Michigan Gov. Gretchen Whitmer signed Executive Order 2026-4 declaring an energy emergency in eight counties and temporarily suspending low-vapor-pressure fuel requirements to allow higher vapor pressure gasoline—typically 10–20¢/gal cheaper. The change affects Wayne, Oakland, Macomb, Washtenaw, Livingston, Monroe, St. Clair and Lenawee counties (about 5 million residents, ~half the state’s drivers) and aligns state rules with an EPA temporary federal waiver.

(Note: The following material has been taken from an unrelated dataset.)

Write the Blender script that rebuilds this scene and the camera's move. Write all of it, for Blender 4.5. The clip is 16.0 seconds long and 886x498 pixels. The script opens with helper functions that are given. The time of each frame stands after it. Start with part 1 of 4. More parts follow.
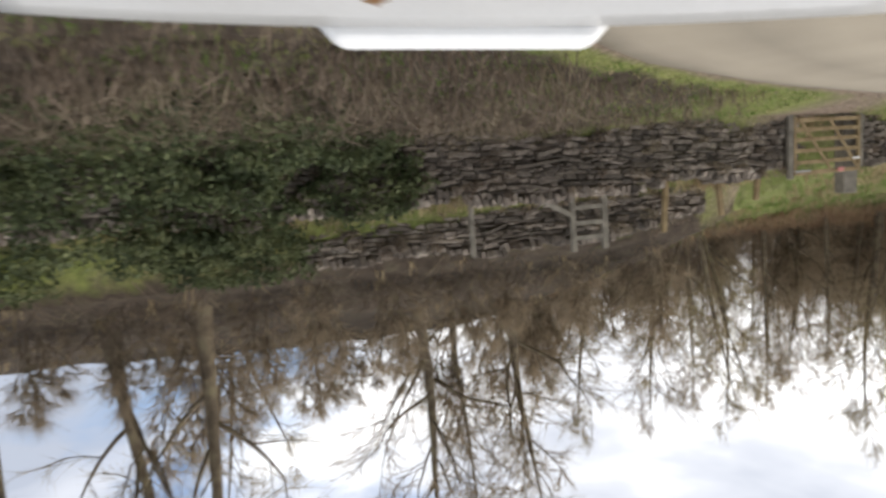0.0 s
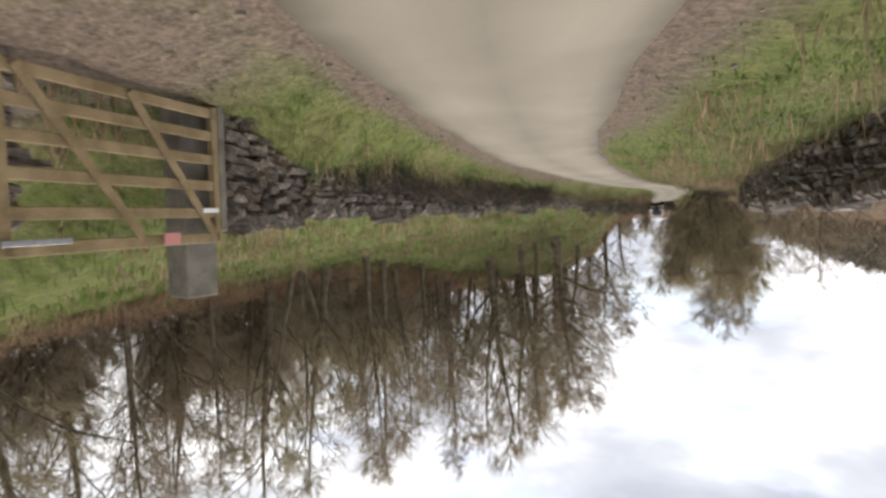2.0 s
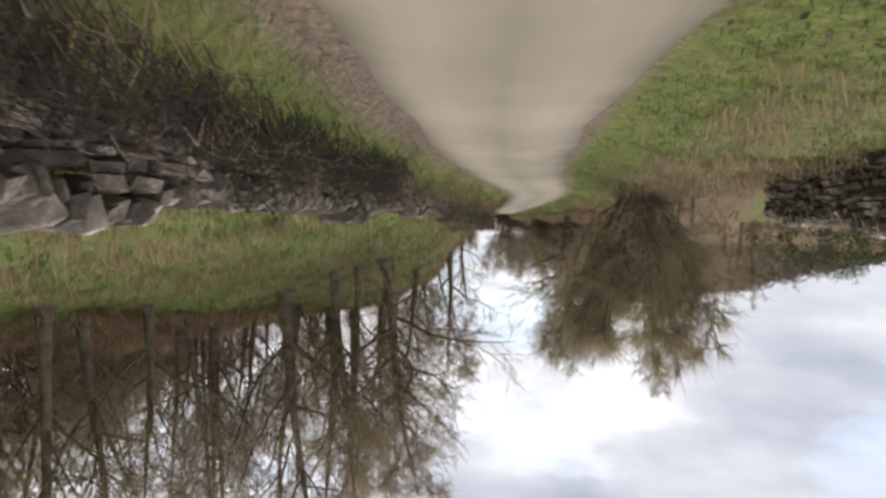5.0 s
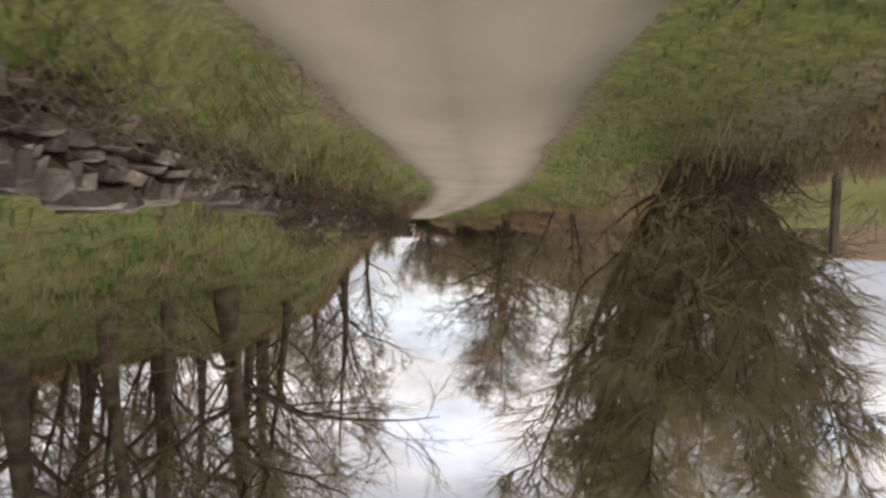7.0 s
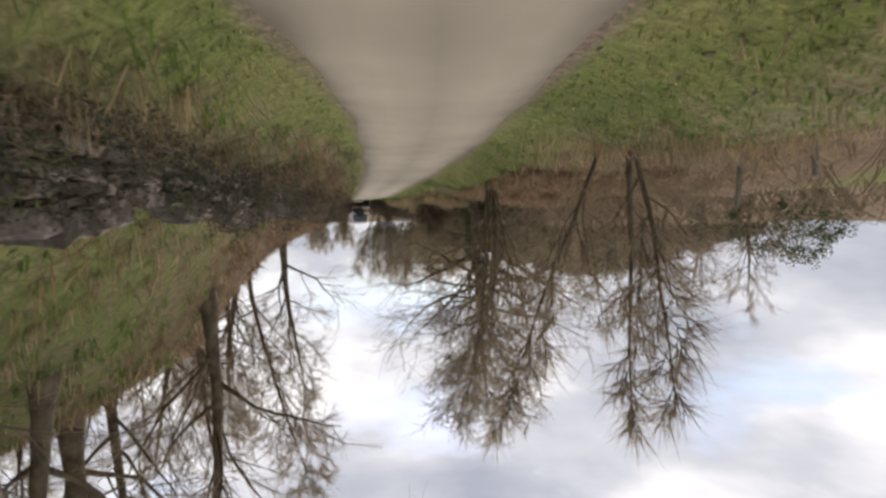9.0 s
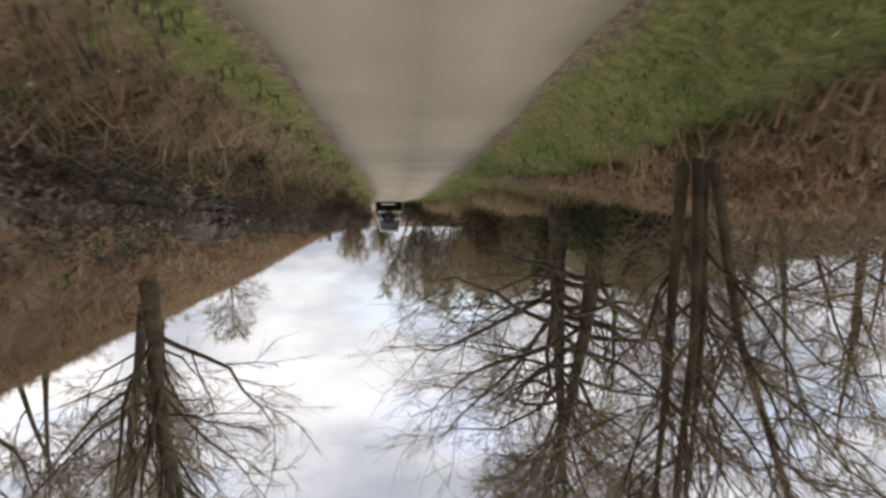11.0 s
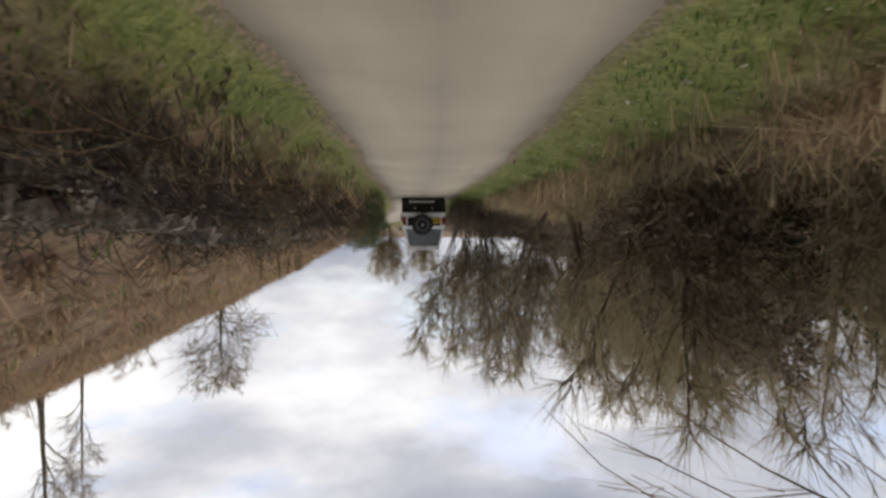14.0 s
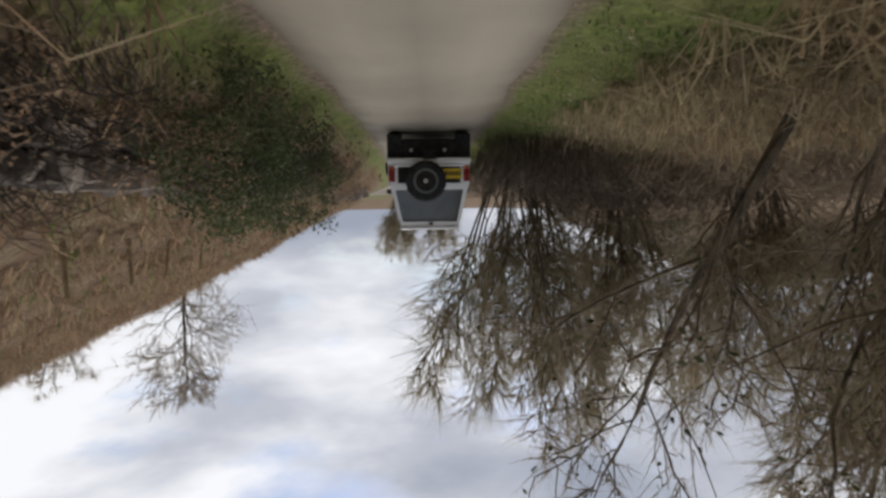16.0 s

Michigan average gas reached $3.89/gal, up from $2.99 (~30% increase); drivers are paying $0.97/gal more than a month ago and $0.82/gal more than a year ago.

Analysis

This is a localized policy lever that momentarily expands the set of usable gasoline pool components in a high-demand geography — the immediate economic effect is a compression of retail pump prices without a corresponding immediate change in crude supply. Refiners and wholesale blenders with flexible pool operations and access to higher-RVP blendstocks (or ethanol-blend optimization) can ship more into the Midwest rack at lower delivered cost, creating a 10–20 cpg arbitrage window for the next 2–8 weeks depending on pipeline batch schedules and terminal inventories. Second-order logistics effects matter: pipeline batch sequencing, terminal blending capacity, and truck load-outs will determine whether savings reach neighborhood pumps or remain as widened marketing margins for terminals/refiners. Expect a transient weakening of the Chicago/Midwest RBOB basis vs Gulf/NYH — historically these basis moves can be 5–15 cpg and normalize over 2–12 weeks as racks rebalance and refineries adjust runs. Key risks are geopolitical and regulatory and operate on different clocks. A renewed physical choke-point shock or a reversal of federal waivers can re-tighten crude and product markets in days and wipe out any regional basis play; conversely, if retailers aggressively cut prices to drive volume, volume lift could materially increase convenience-store cross-sell over a quarter, improving comps for retail operators. Net: this is a short-duration, operational-flexibility trade rather than a structural crude-price call.